To further evaluate the effectiveness of our method for dynamic object removal on robots equipped with low-cost sensors in real-world scenarios, we conduct experiments on the self-collected M2UD [26] dataset. Specifically, we select park sequences with low dynamics involving pedestrians and cyclists, as well as urban sequences containing various types of highly dynamic vehicles. Pose estimation is provided using GR-LOAM [34]. The results are shown in Figure, STEP-Mover achieves high-precision dynamic point removal even when deployed on a low-speed robot equipped with lowcost sensors. In park scenarios with heavy tree occlusion, our method accurately identifies dynamic points. In highly dynamic urban environments, the proposed algorithm effectively remove dense dynamic objects. Furthermore, the static structures in the scenes are largely preserved, which can be attributed to the fine static retrieval module.




Ablation Study

To further investigate the contribution of each component in our algorithm, we conducted an ablation study focusing on voxel resolution and individual modules. Figure illustrates the effect of varying voxel resolutions in the sy-axis on dynamic object rejection performance.
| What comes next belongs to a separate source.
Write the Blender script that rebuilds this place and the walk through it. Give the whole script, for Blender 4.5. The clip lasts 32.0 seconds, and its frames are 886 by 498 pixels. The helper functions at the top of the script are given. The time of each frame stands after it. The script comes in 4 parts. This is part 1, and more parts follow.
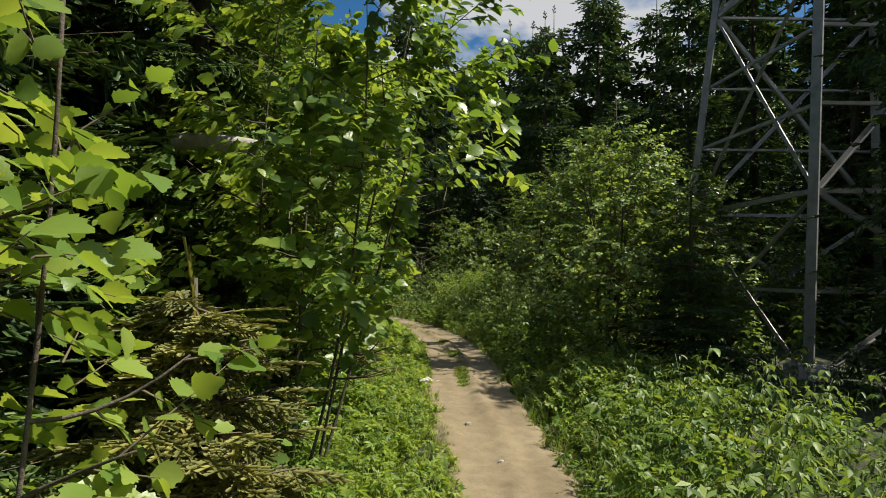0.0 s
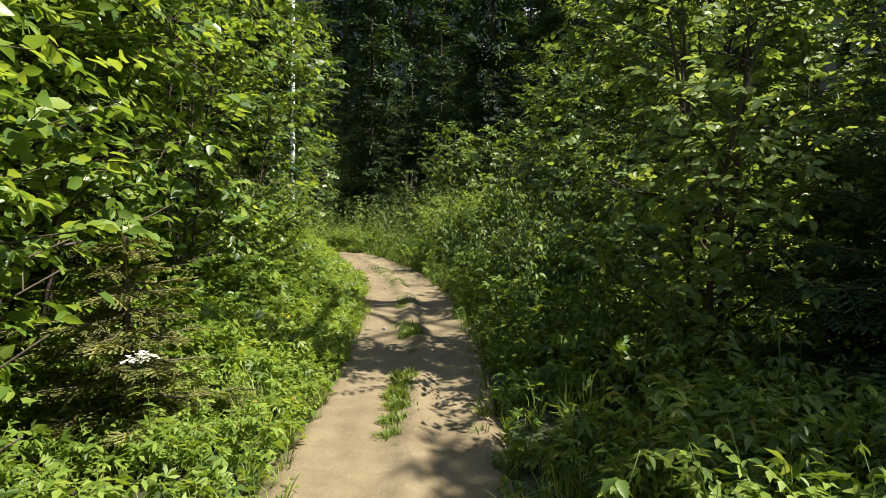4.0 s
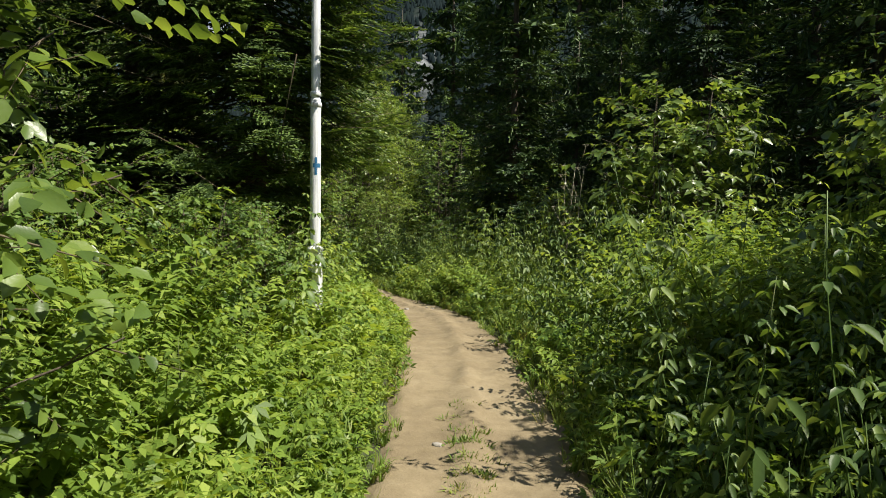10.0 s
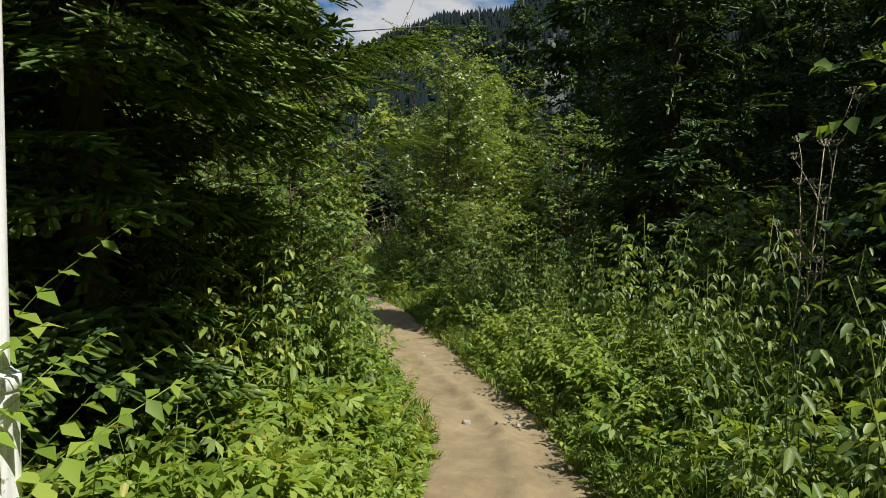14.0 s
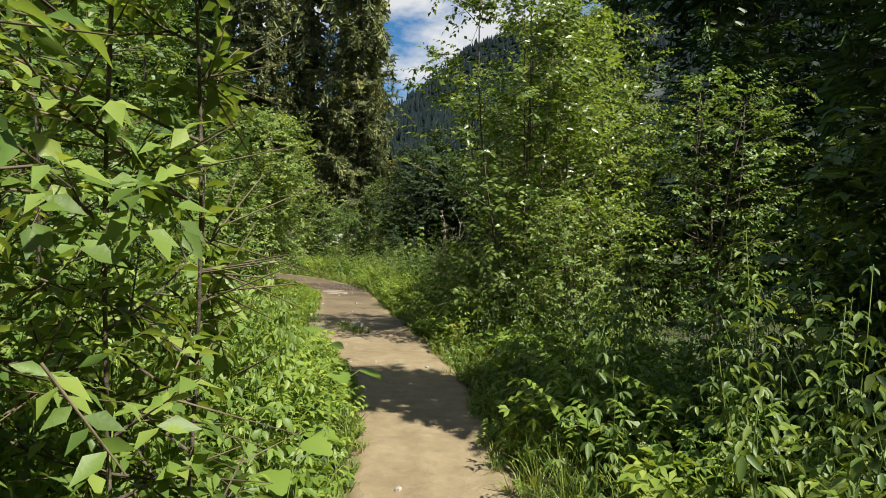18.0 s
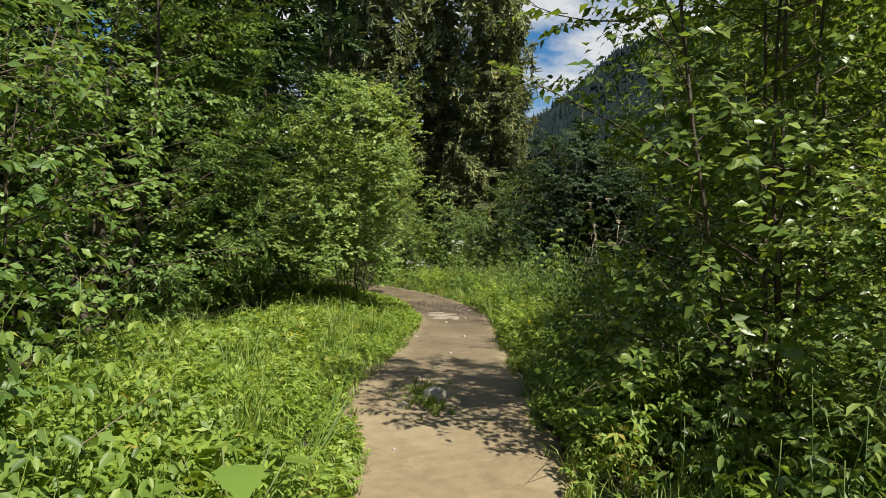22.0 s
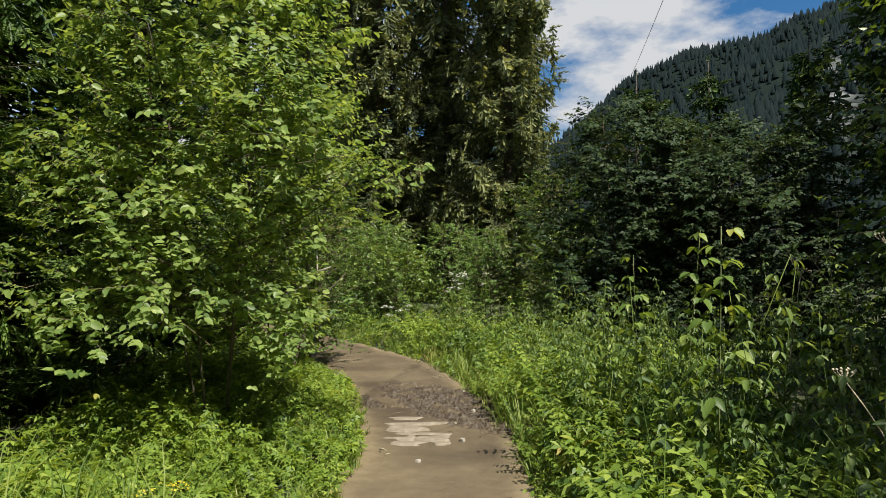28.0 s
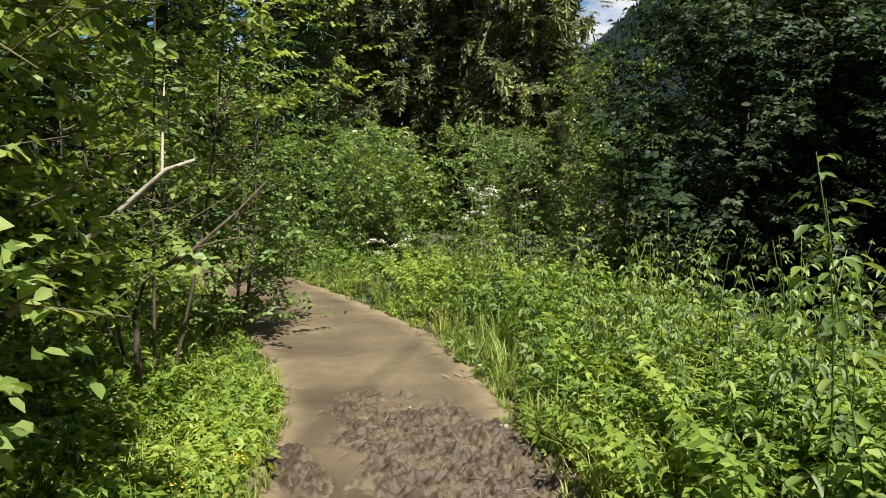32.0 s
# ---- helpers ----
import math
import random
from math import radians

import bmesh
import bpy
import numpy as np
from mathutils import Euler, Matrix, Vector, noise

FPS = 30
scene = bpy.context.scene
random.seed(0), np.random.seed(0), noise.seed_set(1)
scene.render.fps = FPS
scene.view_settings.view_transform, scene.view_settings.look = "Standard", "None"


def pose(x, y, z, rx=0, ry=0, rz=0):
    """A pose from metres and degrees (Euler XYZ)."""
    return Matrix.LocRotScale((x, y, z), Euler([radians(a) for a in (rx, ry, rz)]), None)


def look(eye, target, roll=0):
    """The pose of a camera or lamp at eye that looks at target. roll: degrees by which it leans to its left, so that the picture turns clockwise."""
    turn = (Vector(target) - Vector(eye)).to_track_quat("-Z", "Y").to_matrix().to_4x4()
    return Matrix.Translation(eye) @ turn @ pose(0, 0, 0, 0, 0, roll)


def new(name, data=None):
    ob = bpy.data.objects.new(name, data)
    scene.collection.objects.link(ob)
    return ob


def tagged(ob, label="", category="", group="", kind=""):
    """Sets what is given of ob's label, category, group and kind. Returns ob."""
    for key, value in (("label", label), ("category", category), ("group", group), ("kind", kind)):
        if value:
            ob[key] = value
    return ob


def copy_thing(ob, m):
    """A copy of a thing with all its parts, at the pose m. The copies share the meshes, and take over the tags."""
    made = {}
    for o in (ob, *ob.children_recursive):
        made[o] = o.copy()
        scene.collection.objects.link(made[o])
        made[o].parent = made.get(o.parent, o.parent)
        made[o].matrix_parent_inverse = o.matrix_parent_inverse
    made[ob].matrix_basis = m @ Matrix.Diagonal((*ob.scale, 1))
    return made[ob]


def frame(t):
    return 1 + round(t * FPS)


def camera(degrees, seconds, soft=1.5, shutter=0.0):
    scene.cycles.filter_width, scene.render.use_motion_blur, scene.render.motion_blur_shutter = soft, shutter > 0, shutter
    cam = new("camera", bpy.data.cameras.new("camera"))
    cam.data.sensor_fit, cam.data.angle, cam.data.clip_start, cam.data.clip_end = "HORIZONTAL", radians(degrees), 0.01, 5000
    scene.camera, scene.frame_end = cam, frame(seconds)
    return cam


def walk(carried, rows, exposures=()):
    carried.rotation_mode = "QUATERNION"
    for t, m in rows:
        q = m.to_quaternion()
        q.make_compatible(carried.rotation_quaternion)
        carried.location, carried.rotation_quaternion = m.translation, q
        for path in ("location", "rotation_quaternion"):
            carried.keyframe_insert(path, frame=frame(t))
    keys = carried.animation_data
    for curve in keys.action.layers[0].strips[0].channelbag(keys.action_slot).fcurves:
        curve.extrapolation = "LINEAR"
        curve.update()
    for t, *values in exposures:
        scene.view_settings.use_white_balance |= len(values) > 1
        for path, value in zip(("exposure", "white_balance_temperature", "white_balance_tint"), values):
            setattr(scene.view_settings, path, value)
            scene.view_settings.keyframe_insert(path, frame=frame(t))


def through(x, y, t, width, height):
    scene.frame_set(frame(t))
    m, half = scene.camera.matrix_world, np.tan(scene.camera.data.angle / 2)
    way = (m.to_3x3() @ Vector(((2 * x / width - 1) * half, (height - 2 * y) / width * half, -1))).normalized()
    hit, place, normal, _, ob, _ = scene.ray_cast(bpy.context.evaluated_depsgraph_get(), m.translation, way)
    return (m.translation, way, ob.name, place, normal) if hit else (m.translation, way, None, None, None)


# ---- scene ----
cam = camera(70.4, 32.0, soft=0.95, shutter=0.0)
PATH = [
    (0, (-0.000, -0.000, 1.395), (0.822, 1.821, 1.479), 0.71),
    (0.5, (0.375, 0.482, 1.389), (1.272, 2.268, 1.466), 0.79),
    (1, (0.718, 0.975, 1.372), (1.619, 2.760, 1.407), 0.80),
    (1.5, (1.103, 1.494, 1.338), (2.009, 3.277, 1.277), 0.83),
    (2, (1.415, 2.047, 1.342), (2.321, 3.828, 1.260), 0.81),
    (2.5, (1.741, 2.555, 1.306), (2.646, 4.335, 1.203), 0.77),
    (3, (2.064, 3.112, 1.297), (2.950, 4.902, 1.188), 0.74),
    (3.5, (2.381, 3.607, 1.263), (3.267, 5.395, 1.124), 0.79),
    (4, (2.647, 4.158, 1.238), (3.409, 6.002, 1.102), 0.72),
    (4.5, (2.875, 4.734, 1.237), (3.558, 6.608, 1.087), 0.69),
    (6.5, (3.880, 6.855, 1.504), (4.350, 8.790, 1.325), -0.21),
    (7, (4.102, 7.379, 1.501), (4.674, 9.287, 1.319), -0.20),
    (7.5, (4.293, 7.975, 1.499), (4.866, 9.884, 1.346), -0.03),
    (8, (4.511, 8.549, 1.522), (5.073, 10.463, 1.379), 0.01),
    (8.5, (4.699, 9.156, 1.549), (5.052, 11.120, 1.406), 0.21),
    (9, (4.858, 9.750, 1.568), (5.151, 11.723, 1.422), 0.33),
    (9.5, (5.047, 10.327, 1.595), (5.343, 12.299, 1.445), 0.76),
    (10, (5.171, 10.950, 1.615), (5.426, 12.928, 1.466), 0.67),
    (10.5, (5.357, 11.531, 1.604), (5.613, 13.509, 1.457), 0.59),
    (11, (5.518, 12.107, 1.596), (5.775, 14.085, 1.449), 0.80),
    (11.5, (5.688, 12.670, 1.579), (5.946, 14.648, 1.432), 0.82),
    (12, (5.813, 13.292, 1.580), (5.933, 15.285, 1.449), 0.88),
    (12.5, (5.963, 13.862, 1.594), (6.029, 15.856, 1.465), 0.96),
    (13, (6.057, 14.473, 1.597), (6.030, 16.469, 1.481), 0.83),
    (13.5, (6.096, 15.111, 1.581), (6.000, 17.105, 1.469), 0.71),
    (15.5, (5.880, 17.468, 1.630), (5.579, 19.443, 1.550), -0.09),
    (16, (5.892, 18.083, 1.620), (5.595, 20.059, 1.545), 0.03),
    (16.5, (5.879, 18.682, 1.591), (5.588, 20.659, 1.518), 0.28),
    (17, (5.801, 19.270, 1.559), (5.507, 21.247, 1.490), 0.22),
    (17.5, (5.772, 19.842, 1.526), (5.464, 21.817, 1.453), 0.35),
    (18, (5.725, 20.421, 1.471), (5.306, 22.375, 1.400), 0.46),
    (18.5, (5.712, 21.011, 1.415), (5.293, 22.965, 1.342), 0.61),
    (19, (5.600, 21.589, 1.400), (5.111, 23.527, 1.328), 0.77),
    (19.5, (5.451, 22.157, 1.393), (4.943, 24.090, 1.324), 0.81),
    (20, (5.365, 22.731, 1.361), (4.780, 24.642, 1.291), 0.99),
    (20.5, (5.172, 23.302, 1.352), (4.587, 25.213, 1.282), 1.01),
    (21, (4.986, 23.899, 1.332), (4.241, 25.754, 1.272), 1.05),
    (21.5, (4.791, 24.467, 1.340), (3.942, 26.278, 1.299), 0.87),
    (22, (4.701, 24.996, 1.314), (3.851, 26.806, 1.272), 0.57),
    (22.5, (4.540, 25.556, 1.323), (3.667, 27.355, 1.292), 0.61),
    (23, (4.379, 26.105, 1.301), (3.441, 27.871, 1.290), 0.38),
    (23.5, (4.203, 26.681, 1.301), (3.232, 28.430, 1.290), 0.40),
    (24, (3.927, 27.216, 1.295), (2.918, 28.943, 1.297), 0.29),
    (24.5, (3.660, 27.794, 1.263), (2.626, 29.506, 1.298), 0.27),
    (26.5, (2.932, 29.941, 1.291), (1.857, 31.626, 1.336), -0.75),
    (27, (2.689, 30.492, 1.299), (1.617, 32.179, 1.366), -0.73),
    (27.5, (2.385, 31.043, 1.286), (1.440, 32.804, 1.353), -0.58),
    (28, (2.091, 31.568, 1.246), (1.202, 33.358, 1.308), -0.55),
    (28.5, (1.757, 32.030, 1.182), (0.867, 33.820, 1.240), -0.44),
    (29, (1.529, 32.530, 1.134), (0.638, 34.320, 1.160), -0.66),
    (29.5, (1.337, 33.095, 1.140), (0.423, 34.872, 1.063), -0.71),
    (30, (1.108, 33.664, 1.157), (0.182, 35.433, 1.040), -0.84),
    (30.5, (0.874, 34.242, 1.187), (-0.052, 36.010, 1.057), -0.79),
    (31, (0.569, 34.682, 1.137), (-0.356, 36.451, 1.005), -0.66),
    (31.5, (0.273, 35.122, 1.099), (-0.649, 36.889, 0.933), -0.63),
    (32, (0.019, 35.612, 1.087), (-0.903, 37.378, 0.915), -0.64),
]
walk(cam, [(t, look(eye, target, roll)) for t, eye, target, roll in PATH],
     [(0, 0.6), (1, 1.0), (2, 0.87), (3, 0.8), (4, 1.05), (7, 0.8), (8, 1.05), (9, 0.95), (10, 0.8), (11.5, 0.68), (13, 0.5), (16, 0.9), (17, 1.0), (19, 0.86),
      (21, 0.85), (23, 0.86), (24, 0.93), (27, 0.75), (28, 0.75), (29, 0.78), (30, 1.12), (31, 1.3), (32, 1.1)])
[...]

Table. V presents the impact of different modules on overall system performance.




Runtime Analysis

Table. VI presents the computational time of each module in the proposed method and compares it with that of the baselines. The proposed method achieves real-time performance across various LiDAR types. Furthermore, the coarse-to-fine-to-refine design effectively reduces the number of voxels processed by subsequent modules using a rough yet efficient strategy, thereby achieving a favorable trade-off between accuracy and efficiency. However, the fine retrieval module consumes a significant portion of the computational time. Further analysis reveals that even with coarsely extracted ground points as prior guidance, the ground fitting module still consumes the majority of the runtime in the entire pipeline. Compared with baselines, the proposed method demonstrates superior and stable efficiency across LiDAR types, highlighting its potential for integration into SLAM systems.